К звукам добавилось хаотичное мельтешение образов, еще более усугубив мои муки. Времени не было. Его невозможно было измерить даже на глазок, поскольку никак не удавалось выделить в танцующем переплетении событий и дел хоть какую-нибудь систему и тем самым хотя бы приблизительную длительность каждого. Сложная задача, требующая решения, связывалась причудливым образом с мучительно медленно проявляющимся на фоне экзаменационной аудитории лицом человека, который должен быть мне знаком, но почему-то не вспоминался. И сама аудитория была похожа одновременно на чем-то знакомую спальню и в то же время на явно казенное помещение, где на кровати с балдахином восседают какие-то строгие люди в мантиях. Самое скверное, что я не боюсь наказания, но мучаюсь оттого, что вот сейчас не оправдаю их доброжелательных ожиданий. Вместо того чтобы ответить на вопросы, я снова возвращаюсь к задаче и одновременно пытаюсь вспомнить, чье лицо проявляется перед взором, и пытаюсь убрать кровать из аудитории, поскольку там ей не место… и стараюсь что-то отвечать, и все это одновременно, разом, словно меня раздирает на части множество свалившихся забот, а я непременно должен навести порядок в хаосе, и решить задачу, и ответить на вопросы, и вспомнить, и убрать кровать…

Наконец в мельтешении образов наступает какой-то порядок. Лица, интерьеры и звуки обрели некоторую цельность и связность. Я стал узнавать их, но пока не мог осознать главное – кто же я такой?

– …и благословением Господа нашего, единого для всех человецей. Прими, великий князь, клятву верности от вассалов твоих преданных, – вещал одетый в роскошные одежды могучий мужчина с окладистой бородой.

Да это же ризы! Это священник! А я… великий князь?! Я стою в огромном зале. Везде хрусталь, мрамор и позолота. Вижу я не очень четко, словно сквозь мутное стекло, залитое дождем.

– …я, дон Олег, министр обороны и главнокомандующий войск княжества Таллиана, клянусь служить вам, великий князь, не за страх, а за совесть!

– … я, донья Илона, премьер-министр княжества Таллиана, клянусь служить вам, великий князь, не за страх, а за совесть!

Картинка сменяется видом огромного кабинета, моего – это я четко знаю.

– …таким образом, в твоей лейб-гвардии, Костя, на сегодняшний день четыреста девяносто два воина, полностью обученных как работать с абордажным снаряжением, так и управлять нашими торпедами.
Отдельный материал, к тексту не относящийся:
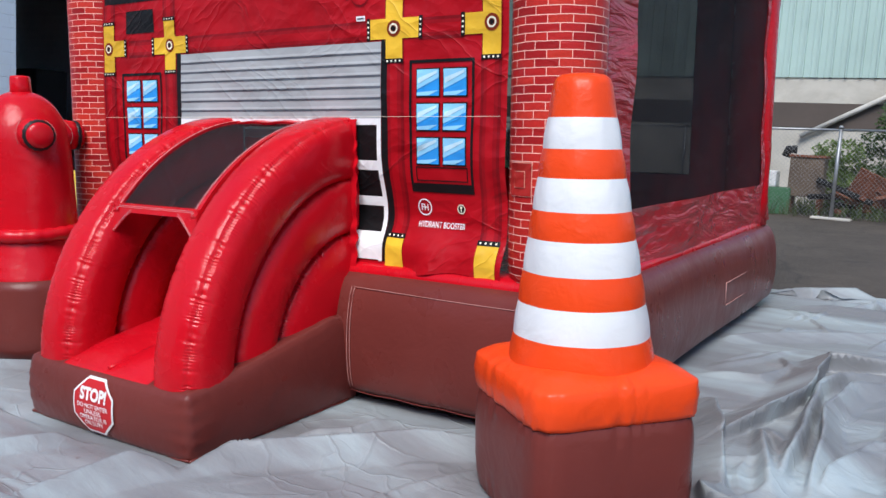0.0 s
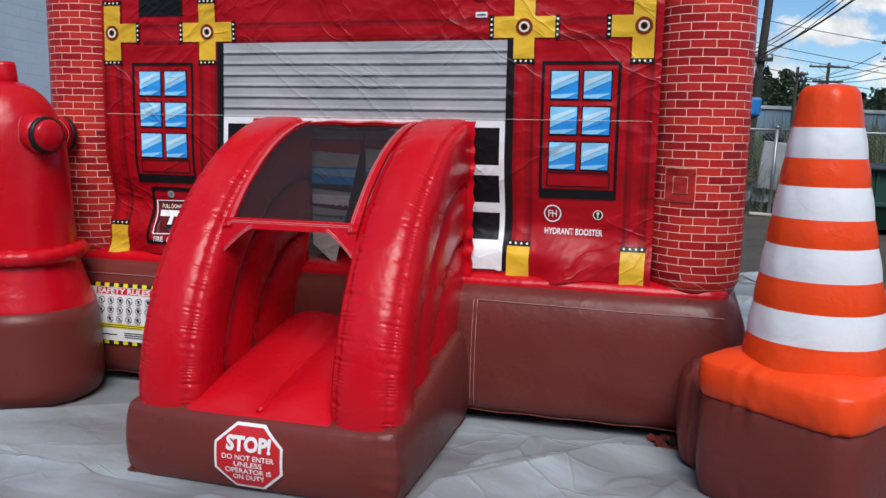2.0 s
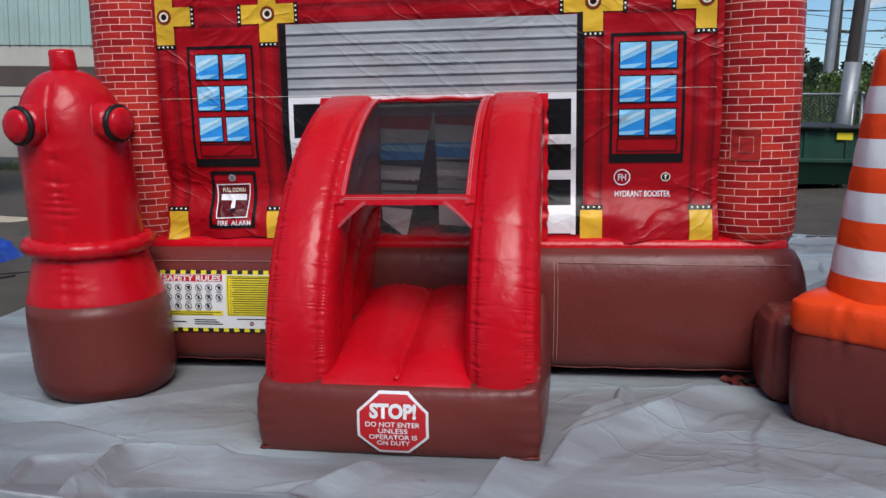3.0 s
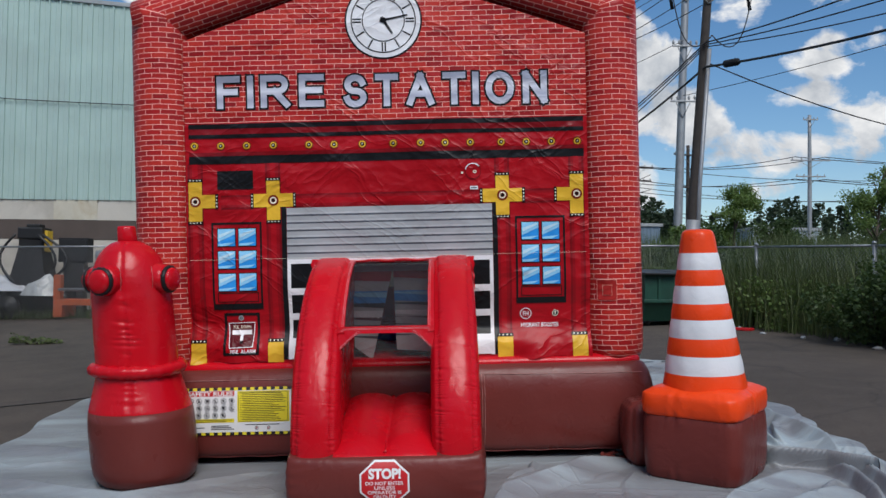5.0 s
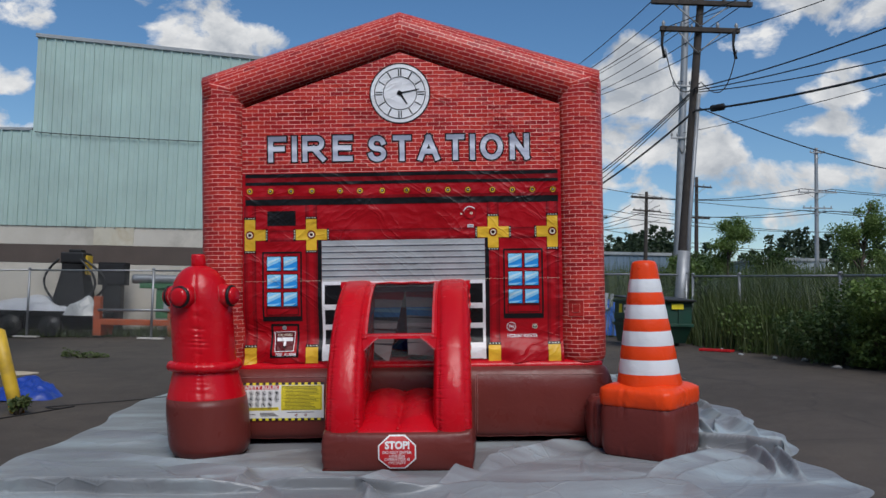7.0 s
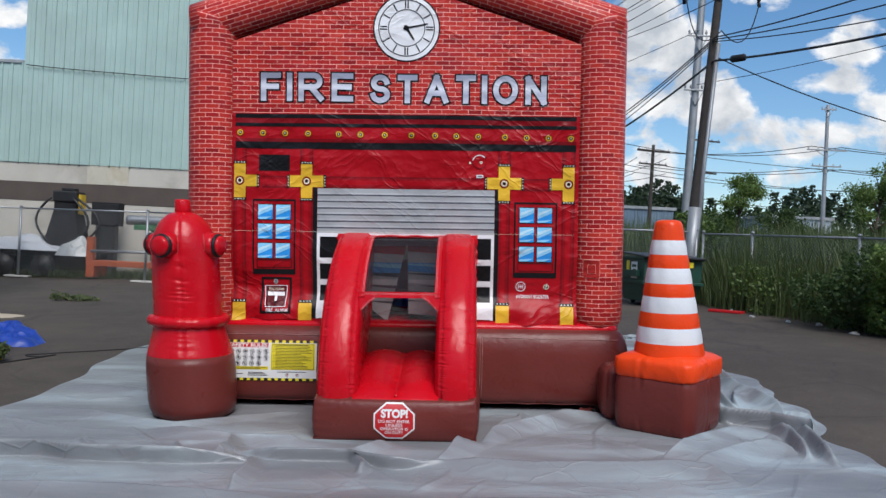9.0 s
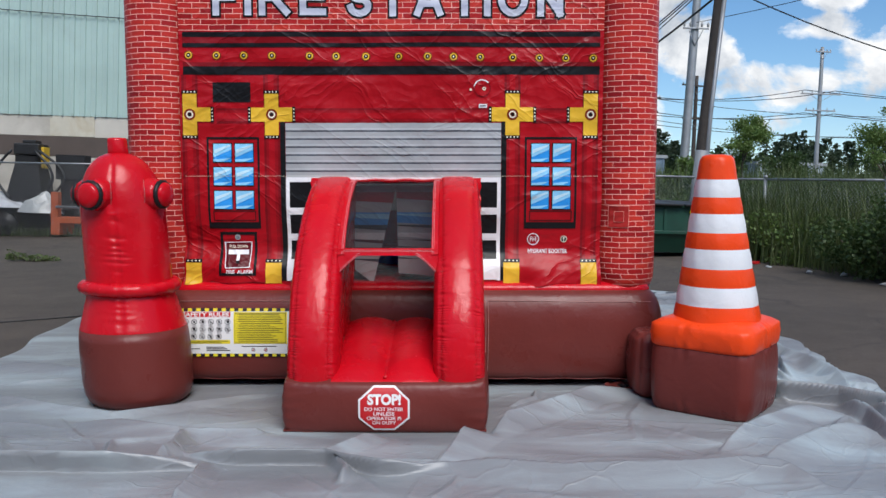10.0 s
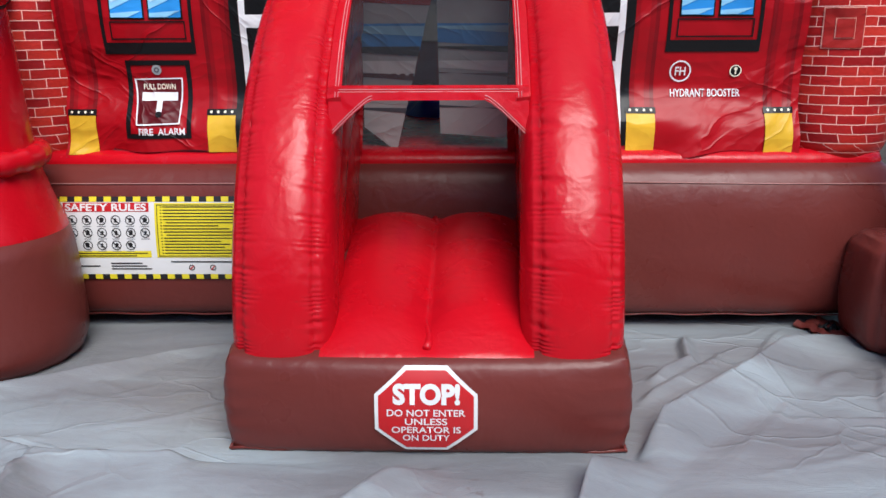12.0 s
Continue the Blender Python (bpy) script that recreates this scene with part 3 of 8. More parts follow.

Контрабандисты Хальсора обещают через полтора месяца поставить еще двести генераторов поля для наших торпед. Мы планируем, в первую очередь, установить генераторы на специализированные торпеды, годные только для дистанционного подрыва. В этом случае мы сможем довести их количество до тысячи двухсот.

– Сергей, как работает магическая клятва?
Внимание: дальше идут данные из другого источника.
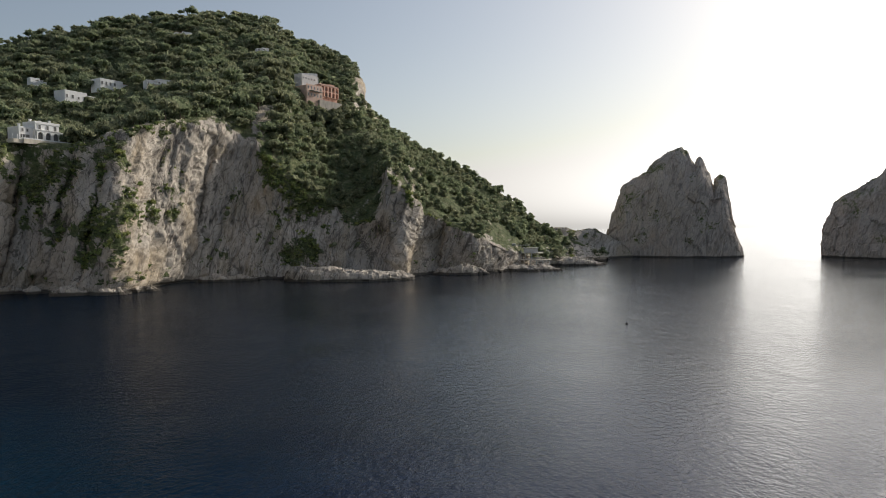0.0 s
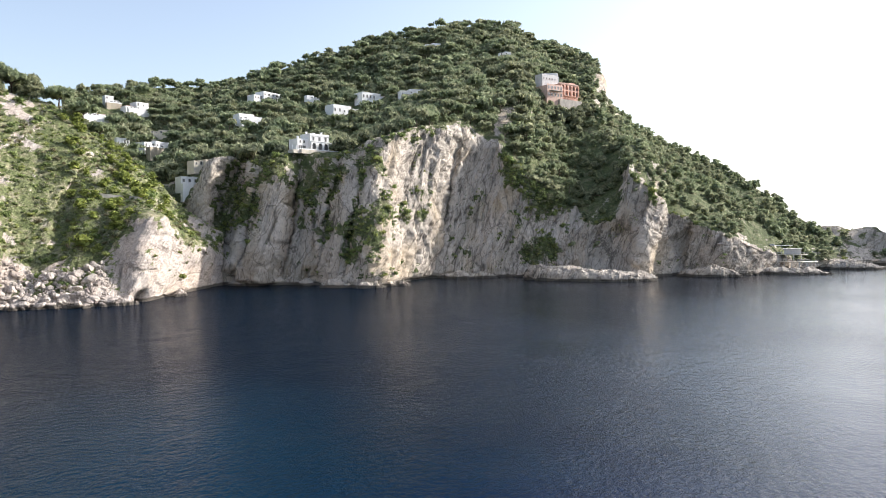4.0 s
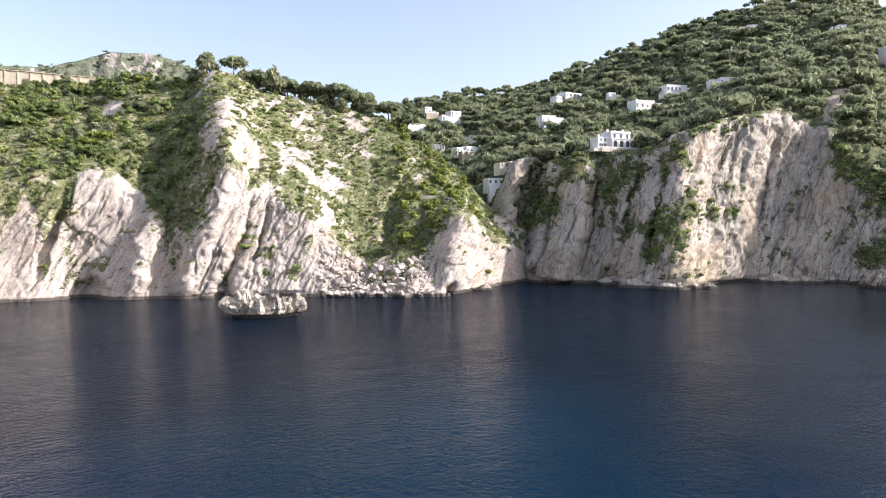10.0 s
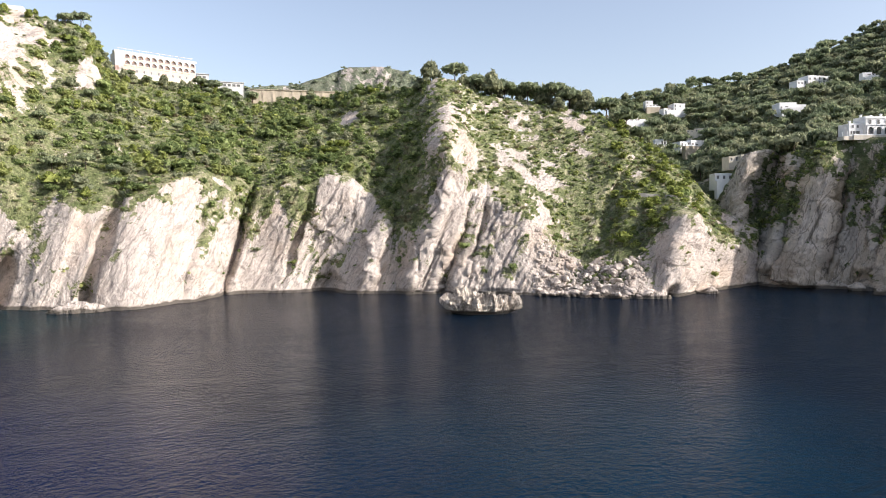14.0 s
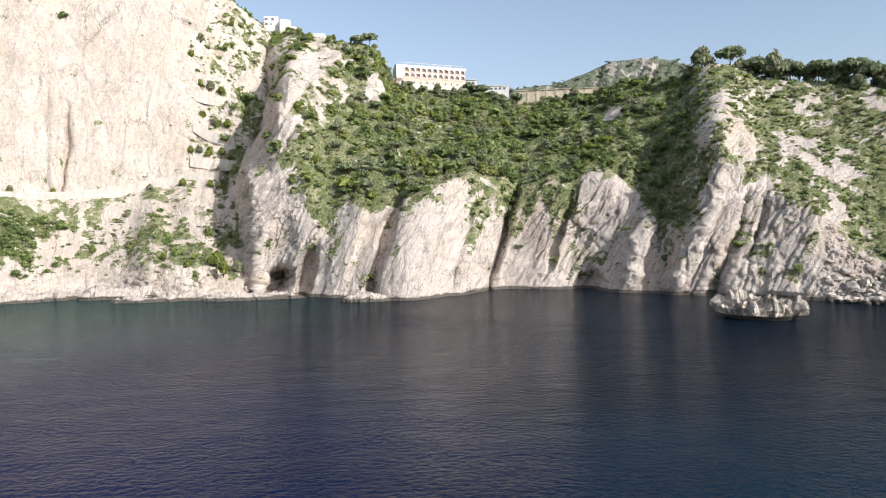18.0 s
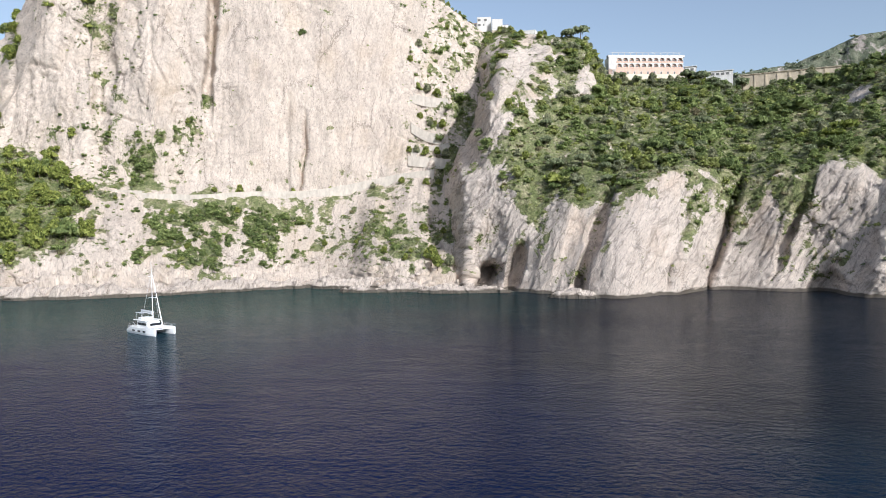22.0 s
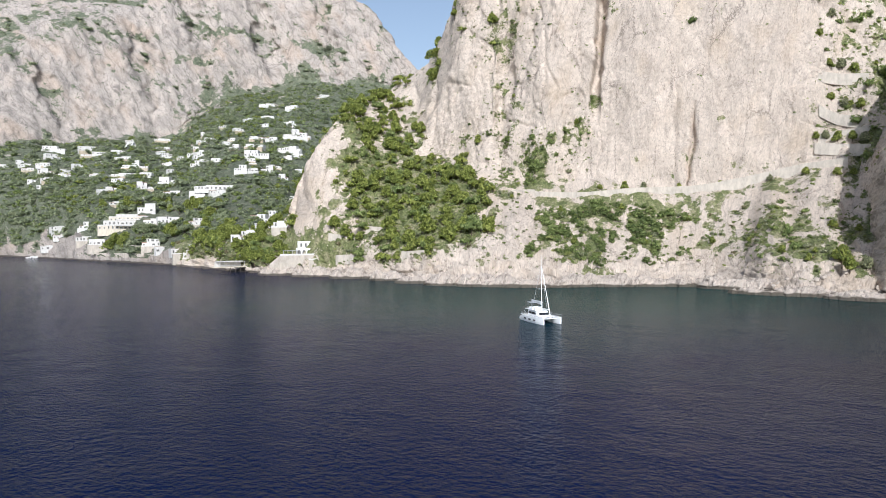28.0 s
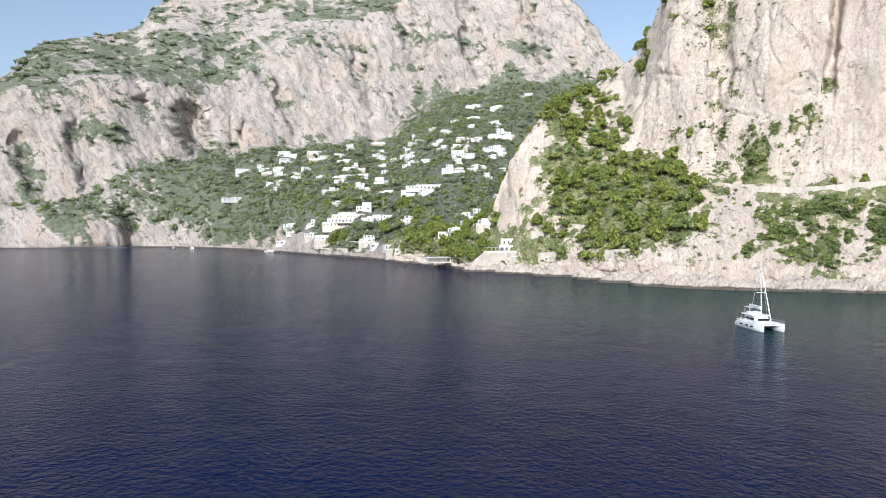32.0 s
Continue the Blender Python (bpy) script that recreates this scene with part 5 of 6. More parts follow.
def window_meshes(w, h, frame=0.14):
    bm = boxes((-w / 2 - frame / 2, 0, 0, frame, 0.16, h), (w / 2 + frame / 2, 0, 0, frame, 0.16, h), (0, 0, h, w + 2 * frame, 0.16, frame), (0, -0.03, -frame, w + 2 * frame + 0.2, 0.26, frame))
    a = bpy.data.meshes.new("window")
    bm.to_mesh(a)
    a.materials.append(WHITEWASH)
    bm = boxes((0, 0.03, 0, w, 0.08, h))
    b = bpy.data.meshes.new("pane")
    bm.to_mesh(b)
    b.materials.append(SHADE)
    bm.free()
    return a, b


WINDOWS = [window_meshes(0.9, 1.3), window_meshes(1.1, 2.1), window_meshes(2.0, 1.5)]


def add_window(parent, kind, x, y, z, turn=0.0):
    a, b = WINDOWS[kind]
    w = shared("window", a, parent, (x, y, z), "", turn)
    shared("pane", b, w, (0, 0, 0))


def house(az, dist, width, height, label, rng, z=None, depth=None, wall=None, land_name="mountain", turn=None, name="house", low=3.5, wing=True):
    """A flat-roofed island house: cubic volumes, parapets, a terrace and shuttered windows towards the sea."""
    wall = wall or WHITEWASH
    depth = depth or min(width * 0.6, 11)
    if z is None:
        z = on_land(land_name, az, dist).z
    top = new(name)
    top.matrix_world = Matrix.Translation((*(way(az) * dist).xy, z)) @ pose(0, 0, 0, 0, 0, az + (rng.uniform(-22, 22) + (24 if az < 60 else 0) if turn is None else turn))
    tagged(top, label, "house", "island houses")
    storeys = max(1, round(height / 3.3))
    main = width * (rng.uniform(0.55, 0.75) if wing else 1.0)
    side = rng.choice((-1, 1))
    mx = -side * (width - main) / 2
    part("wall", boxes((mx, 0, -low, main, depth, height + low)), wall, top)
    part("parapet", boxes((mx, -depth / 2 + 0.12, height, main + 0.2, 0.3, 0.55), (mx, depth / 2 - 0.12, height, main + 0.2, 0.3, 0.55),
                          (mx - main / 2 + 0.1, 0, height, 0.3, depth, 0.55), (mx + main / 2 - 0.1, 0, height, 0.3, depth, 0.55)), wall, top)
    part("roof", boxes((mx, 0, height + 0.004, main - 0.5, depth - 0.5, 0.12)), TUFF if rng.random() < 0.4 else wall, top)
    if wing:
        w2 = width - main
        h2 = max(2.8, height - 3.3) if storeys > 1 else height * 0.82
        wx = side * (width - w2) / 2
        part("wing", boxes((wx, 0.6, -low, w2 + 0.6, depth * 0.8, h2 + low)), wall, top)
        part("roof", boxes((wx, 0.6, h2 + 0.004, w2 + 0.9, depth * 0.8 + 0.3, 0.22)), wall if rng.random() < 0.6 else TILE, top)
        for x in np.arange(wx - w2 / 2 + 1.2, wx + w2 / 2 - 0.6, 2.8):
            add_window(top, 1 if rng.random() < 0.5 else 0, x, 0.6 - depth * 0.4 - 0.06, 0.5)
    for s in range(storeys):
        for x in np.arange(mx - main / 2 + 1.4, mx + main / 2 - 0.9, rng.uniform(2.8, 4.4)):
            if rng.random() < 0.3:
                continue
            add_window(top, int(rng.choice((0, 1, 1, 2))), x, -depth / 2 - 0.06, 0.6 + 3.2 * s)
    if rng.random() < 0.6:
        part("terrace", boxes((0, -depth / 2 - 2.2, -low - 5, width * 1.05, 4.0, low + 4.9)), ROADSTONE if low == 3 else wall if rng.random() < 0.6 else TUFF, top)
        part("terrace_wall", boxes((0, -depth / 2 - 4.1, -0.1, width * 1.05, 0.25, 0.9)), wall, top)
    return top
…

– Трудно сказать. Ни один гвардеец не проболтался. Дон Абрам говорит, что его агентура не фиксирует никаких разговоров среди обывателей и не выявила целенаправленного интереса среди шпионов. Среди нас, абордажников, а теперь лейб-гвардейцев, никогда не было болтунов. Мы всегда умели хранить профессиональную тайну. Поэтому определенно сказать, что здесь работает магическая клятва братства, а не, например, причастность к избранным, я не могу. Кстати, князь, это была великолепная идея – приобщить дона Абрама и дона Томаса. Правда, дон Абрам – еще тот жук и пару десятков наших парней выцарапал себе на службу, но, думаю, они там много пользы принесут. Мы же понимаем, что один хороший агент может принести больше пользы, чем десяток абордажников верхом на торпеде.

– А что дон Томас?

– Х-ха… Он всем говорит, что не верит и никогда не поверит, но, я уверен, из чистого упрямства. Я видел, как горели его глаза, когда он наконец смог различить ауру! Он – наш брат. Это точно. Не сегодня, так завтра непременно. Ему трудно преодолеть стереотип, вбитый в голову поколениям ученых.

– Самые доверчивые люди – это ученые. Запомните, полковник. Это тебе сам же Томас подтвердит.